• [Goal]:
With the images removed, repeat the data below exactly.

-- begin Raw data --

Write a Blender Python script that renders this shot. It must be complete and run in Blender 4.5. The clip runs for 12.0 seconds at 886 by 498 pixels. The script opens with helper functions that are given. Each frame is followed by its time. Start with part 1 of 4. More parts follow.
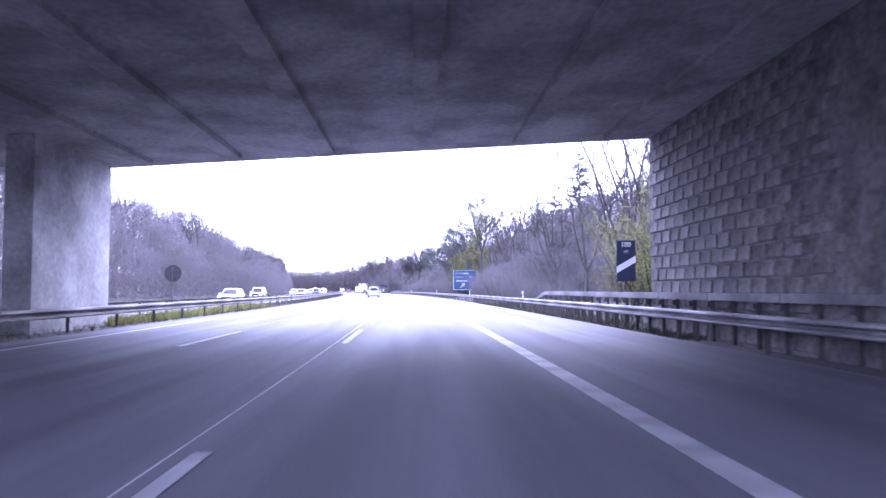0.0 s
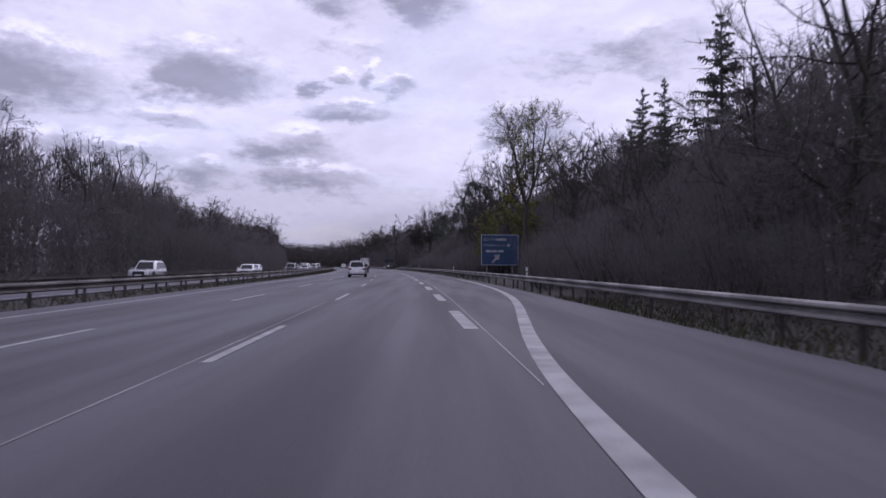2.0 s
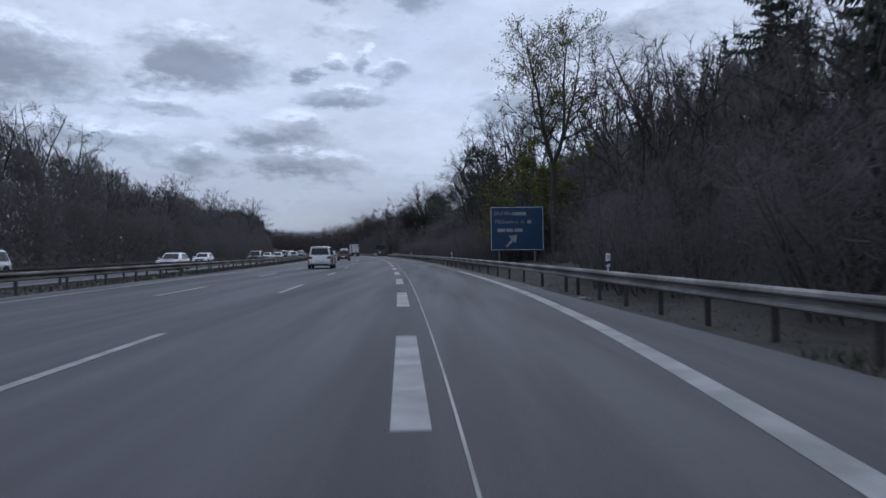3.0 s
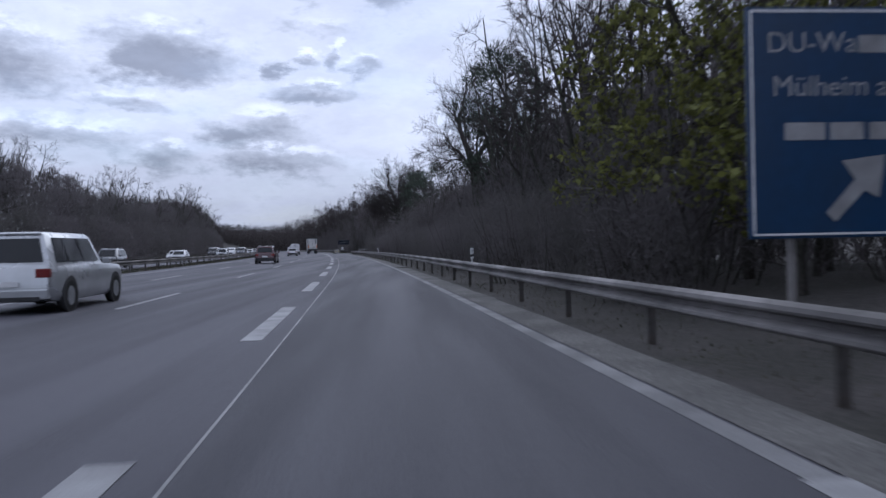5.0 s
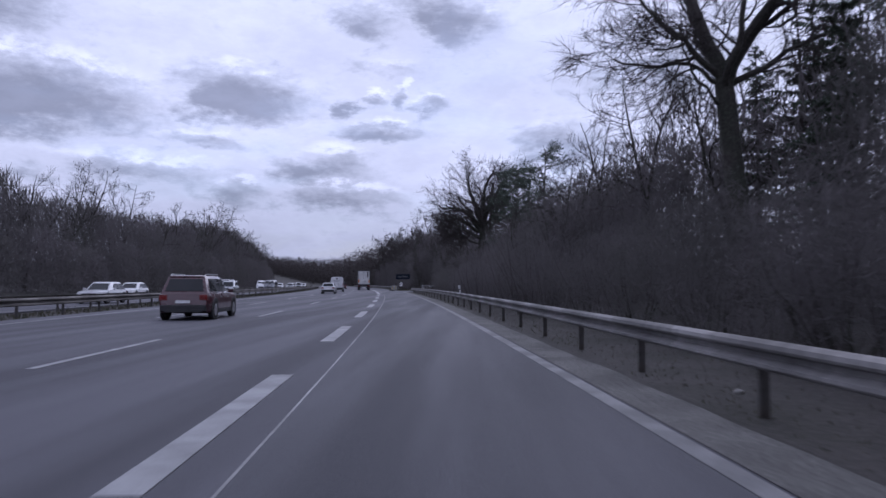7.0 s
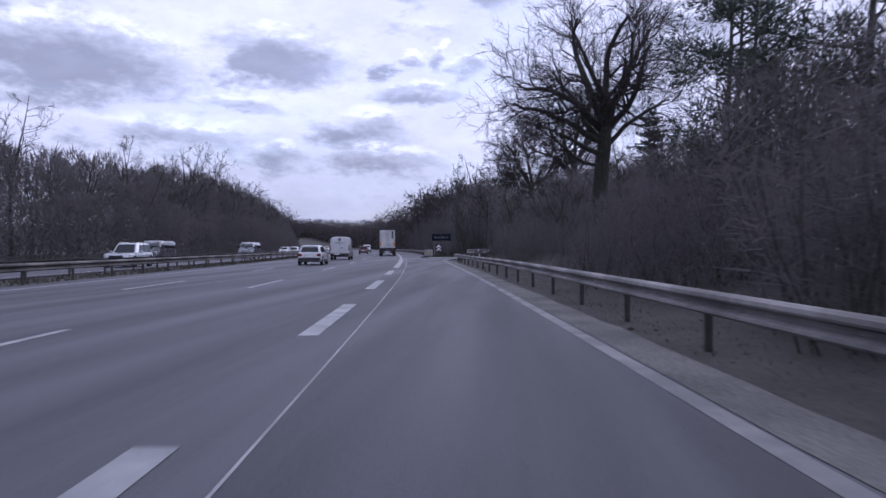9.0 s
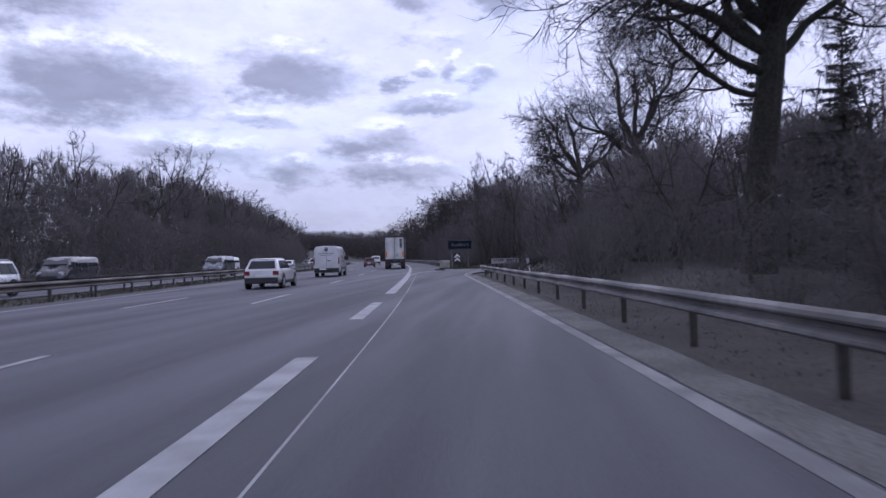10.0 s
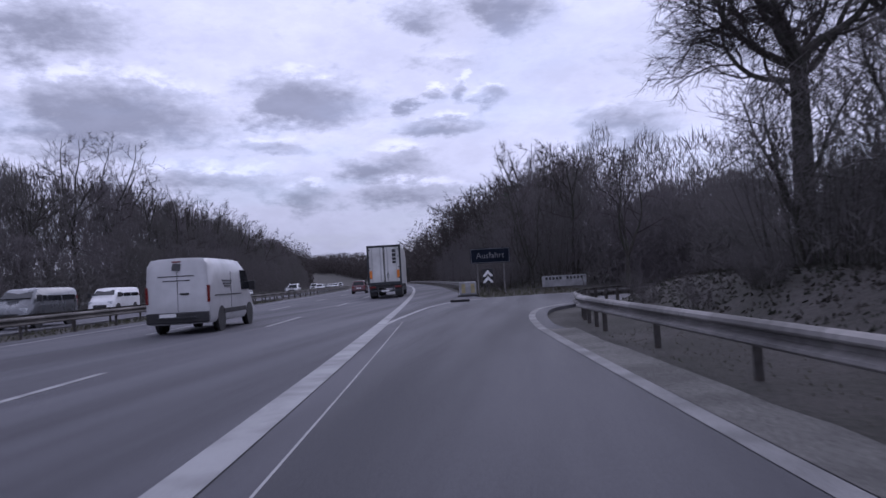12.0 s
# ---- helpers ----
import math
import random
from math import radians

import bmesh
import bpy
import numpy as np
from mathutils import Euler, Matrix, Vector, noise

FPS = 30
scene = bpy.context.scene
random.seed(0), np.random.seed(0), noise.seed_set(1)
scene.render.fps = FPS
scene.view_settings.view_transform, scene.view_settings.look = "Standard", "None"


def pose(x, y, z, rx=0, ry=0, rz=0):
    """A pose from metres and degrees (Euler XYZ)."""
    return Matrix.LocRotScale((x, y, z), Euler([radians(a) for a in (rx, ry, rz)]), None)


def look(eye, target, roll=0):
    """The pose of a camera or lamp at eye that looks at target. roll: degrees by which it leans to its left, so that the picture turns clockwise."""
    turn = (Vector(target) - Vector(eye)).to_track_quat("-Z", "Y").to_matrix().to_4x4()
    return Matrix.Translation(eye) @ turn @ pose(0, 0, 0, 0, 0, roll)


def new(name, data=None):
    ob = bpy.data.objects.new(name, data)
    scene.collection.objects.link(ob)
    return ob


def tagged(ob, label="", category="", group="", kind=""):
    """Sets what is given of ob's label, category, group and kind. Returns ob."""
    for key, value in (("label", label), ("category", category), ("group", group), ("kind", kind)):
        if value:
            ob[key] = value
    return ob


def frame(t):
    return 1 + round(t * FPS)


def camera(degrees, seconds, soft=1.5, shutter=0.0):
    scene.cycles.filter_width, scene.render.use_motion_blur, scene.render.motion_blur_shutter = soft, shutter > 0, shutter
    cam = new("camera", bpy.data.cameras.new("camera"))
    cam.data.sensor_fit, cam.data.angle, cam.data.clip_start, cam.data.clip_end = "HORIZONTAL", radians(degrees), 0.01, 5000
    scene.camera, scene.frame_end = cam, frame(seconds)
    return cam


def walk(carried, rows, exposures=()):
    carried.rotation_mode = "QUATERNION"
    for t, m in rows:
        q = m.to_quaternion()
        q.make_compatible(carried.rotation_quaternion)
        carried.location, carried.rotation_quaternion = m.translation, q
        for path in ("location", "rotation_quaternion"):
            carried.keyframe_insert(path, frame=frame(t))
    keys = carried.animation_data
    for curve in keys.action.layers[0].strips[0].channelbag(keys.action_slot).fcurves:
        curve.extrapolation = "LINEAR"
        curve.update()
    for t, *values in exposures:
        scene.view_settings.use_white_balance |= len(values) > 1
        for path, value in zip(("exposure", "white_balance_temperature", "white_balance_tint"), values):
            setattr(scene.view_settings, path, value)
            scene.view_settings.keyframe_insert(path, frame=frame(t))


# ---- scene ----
cam = camera(63.0, 12.0, 1.5, 0.18)
PATH = [  # seconds, x, y, z, yaw, pitch, lean
    (0.00, -2.291, -0.007, 1.320, -1.968, 3.233, -0.025),
    (0.30, -2.167, 6.685, 1.320, -1.320, 3.206, -0.160),
    (0.60, -2.168, 13.085, 1.320, -1.380, 3.043, -0.260),
    (1.00, -2.041, 21.859, 1.320, -1.161, 2.879, 0.141),
    (1.50, -1.966, 32.905, 1.320, -1.062, 1.622, 0.148),
    (2.00, -1.726, 44.028, 1.320, -0.984, 1.306, 0.077),
    (2.50, -1.429, 54.764, 1.320, -0.636, 0.346, -0.270),
    (3.00, -1.127, 65.709, 1.320, -1.204, 0.178, -0.637),
    (3.50, -0.878, 76.426, 1.320, -2.610, -0.053, -0.773),
    (3.70, -0.846, 80.696, 1.320, -3.313, -0.114, -1.088),
    (5.30, -1.693, 114.741, 1.320, -3.259, -0.258, -1.271),
    (5.50, -1.961, 118.983, 1.320, -2.686, 0.070, -1.285),
    (6.00, -2.518, 129.627, 1.320, -0.754, 2.677, -1.171),
    (6.50, -3.195, 140.280, 1.320, 0.620, 2.888, -0.925),
    (7.00, -3.873, 150.394, 1.320, 1.638, 2.746, -0.046),
    (7.20, -4.151, 154.265, 1.320, 2.077, 2.678, -0.014),
    (8.80, -7.033, 188.196, 1.320, 4.591, 1.222, -0.362),
    (9.00, -7.452, 192.122, 1.320, 4.627, -0.151, -0.158),
    (9.50, -8.365, 201.807, 1.320, 5.313, 0.264, -1.577),
    (10.00, -9.362, 211.002, 1.320, 5.890, 0.641, -1.466),
    (10.50, -10.365, 219.926, 1.320, 6.457, 2.095, -2.282),
    (11.00, -11.310, 228.080, 1.320, 6.900, 2.600, -2.943),
    (11.50, -12.359, 237.015, 1.320, 6.979, 2.308, -2.914),
    (12.00, -13.159, 245.017, 1.320, 7.098, 2.261, -3.281),
]
walk(cam, [(t, pose(x, y, z) @ pose(0, 0, 0, 0, 0, yaw) @ pose(0, 0, 0, 90 + pitch) @ pose(0, 0, 0, 0, 0, lean)) for t, x, y, z, yaw, pitch, lean in PATH],
     [(0.0, 3.22, 4950, 40), (0.2, 2.7, 5150, 30), (0.5, 2.0, 5400, 26), (0.9, 0.78, 5700, 26), (1.4, 0.06, 5820, 30), (2.5, 0.02, 5720, 26), (3.0, -0.15, 5450, 8), (3.5, 0.05, 5450, 12), (5.4, 0.14, 5500, 12), (6.0, -0.06, 5450, 16), (9.0, 0.27, 5380, 24), (12.0, 0.0, 5480, 25)])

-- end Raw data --

• [Solution below]:
Write a Blender Python script that renders this shot. It must be complete and run in Blender 4.5. The clip runs for 12.0 seconds at 886 by 498 pixels. The script opens with helper functions that are given. Each frame is followed by its time. Start with part 1 of 4. More parts follow.
0.0 s
2.0 s
3.0 s
5.0 s
7.0 s
9.0 s
10.0 s
12.0 s
# ---- helpers ----
import math
import random
from math import radians

import bmesh
import bpy
import numpy as np
from mathutils import Euler, Matrix, Vector, noise

FPS = 30
scene = bpy.context.scene
random.seed(0), np.random.seed(0), noise.seed_set(1)
scene.render.fps = FPS
scene.view_settings.view_transform, scene.view_settings.look = "Standard", "None"


def pose(x, y, z, rx=0, ry=0, rz=0):
    """A pose from metres and degrees (Euler XYZ)."""
    return Matrix.LocRotScale((x, y, z), Euler([radians(a) for a in (rx, ry, rz)]), None)


def look(eye, target, roll=0):
    """The pose of a camera or lamp at eye that looks at target. roll: degrees by which it leans to its left, so that the picture turns clockwise."""
    turn = (Vector(target) - Vector(eye)).to_track_quat("-Z", "Y").to_matrix().to_4x4()
    return Matrix.Translation(eye) @ turn @ pose(0, 0, 0, 0, 0, roll)


def new(name, data=None):
    ob = bpy.data.objects.new(name, data)
    scene.collection.objects.link(ob)
    return ob


def tagged(ob, label="", category="", group="", kind=""):
    """Sets what is given of ob's label, category, group and kind. Returns ob."""
    for key, value in (("label", label), ("category", category), ("group", group), ("kind", kind)):
        if value:
            ob[key] = value
    return ob


def frame(t):
    return 1 + round(t * FPS)


def camera(degrees, seconds, soft=1.5, shutter=0.0):
    scene.cycles.filter_width, scene.render.use_motion_blur, scene.render.motion_blur_shutter = soft, shutter > 0, shutter
    cam = new("camera", bpy.data.cameras.new("camera"))
    cam.data.sensor_fit, cam.data.angle, cam.data.clip_start, cam.data.clip_end = "HORIZONTAL", radians(degrees), 0.01, 5000
    scene.camera, scene.frame_end = cam, frame(seconds)
    return cam


def walk(carried, rows, exposures=()):
    carried.rotation_mode = "QUATERNION"
    for t, m in rows:
        q = m.to_quaternion()
        q.make_compatible(carried.rotation_quaternion)
        carried.location, carried.rotation_quaternion = m.translation, q
        for path in ("location", "rotation_quaternion"):
            carried.keyframe_insert(path, frame=frame(t))
    keys = carried.animation_data
    for curve in keys.action.layers[0].strips[0].channelbag(keys.action_slot).fcurves:
        curve.extrapolation = "LINEAR"
        curve.update()
    for t, *values in exposures:
        scene.view_settings.use_white_balance |= len(values) > 1
        for path, value in zip(("exposure", "white_balance_temperature", "white_balance_tint"), values):
            setattr(scene.view_settings, path, value)
            scene.view_settings.keyframe_insert(path, frame=frame(t))


# ---- scene ----
cam = camera(63.0, 12.0, 1.5, 0.18)
PATH = [  # seconds, x, y, z, yaw, pitch, lean
    (0.00, -2.291, -0.007, 1.320, -1.968, 3.233, -0.025),
    (0.30, -2.167, 6.685, 1.320, -1.320, 3.206, -0.160),
    (0.60, -2.168, 13.085, 1.320, -1.380, 3.043, -0.260),
    (1.00, -2.041, 21.859, 1.320, -1.161, 2.879, 0.141),
    (1.50, -1.966, 32.905, 1.320, -1.062, 1.622, 0.148),
    (2.00, -1.726, 44.028, 1.320, -0.984, 1.306, 0.077),
    (2.50, -1.429, 54.764, 1.320, -0.636, 0.346, -0.270),
    (3.00, -1.127, 65.709, 1.320, -1.204, 0.178, -0.637),
    (3.50, -0.878, 76.426, 1.320, -2.610, -0.053, -0.773),
    (3.70, -0.846, 80.696, 1.320, -3.313, -0.114, -1.088),
    (5.30, -1.693, 114.741, 1.320, -3.259, -0.258, -1.271),
    (5.50, -1.961, 118.983, 1.320, -2.686, 0.070, -1.285),
    (6.00, -2.518, 129.627, 1.320, -0.754, 2.677, -1.171),
    (6.50, -3.195, 140.280, 1.320, 0.620, 2.888, -0.925),
    (7.00, -3.873, 150.394, 1.320, 1.638, 2.746, -0.046),
    (7.20, -4.151, 154.265, 1.320, 2.077, 2.678, -0.014),
    (8.80, -7.033, 188.196, 1.320, 4.591, 1.222, -0.362),
    (9.00, -7.452, 192.122, 1.320, 4.627, -0.151, -0.158),
    (9.50, -8.365, 201.807, 1.320, 5.313, 0.264, -1.577),
    (10.00, -9.362, 211.002, 1.320, 5.890, 0.641, -1.466),
    (10.50, -10.365, 219.926, 1.320, 6.457, 2.095, -2.282),
    (11.00, -11.310, 228.080, 1.320, 6.900, 2.600, -2.943),
    (11.50, -12.359, 237.015, 1.320, 6.979, 2.308, -2.914),
    (12.00, -13.159, 245.017, 1.320, 7.098, 2.261, -3.281),
]
walk(cam, [(t, pose(x, y, z) @ pose(0, 0, 0, 0, 0, yaw) @ pose(0, 0, 0, 90 + pitch) @ pose(0, 0, 0, 0, 0, lean)) for t, x, y, z, yaw, pitch, lean in PATH],
     [(0.0, 3.22, 4950, 40), (0.2, 2.7, 5150, 30), (0.5, 2.0, 5400, 26), (0.9, 0.78, 5700, 26), (1.4, 0.06, 5820, 30), (2.5, 0.02, 5720, 26), (3.0, -0.15, 5450, 8), (3.5, 0.05, 5450, 12), (5.4, 0.14, 5500, 12), (6.0, -0.06, 5450, 16), (9.0, 0.27, 5380, 24), (12.0, 0.0, 5480, 25)])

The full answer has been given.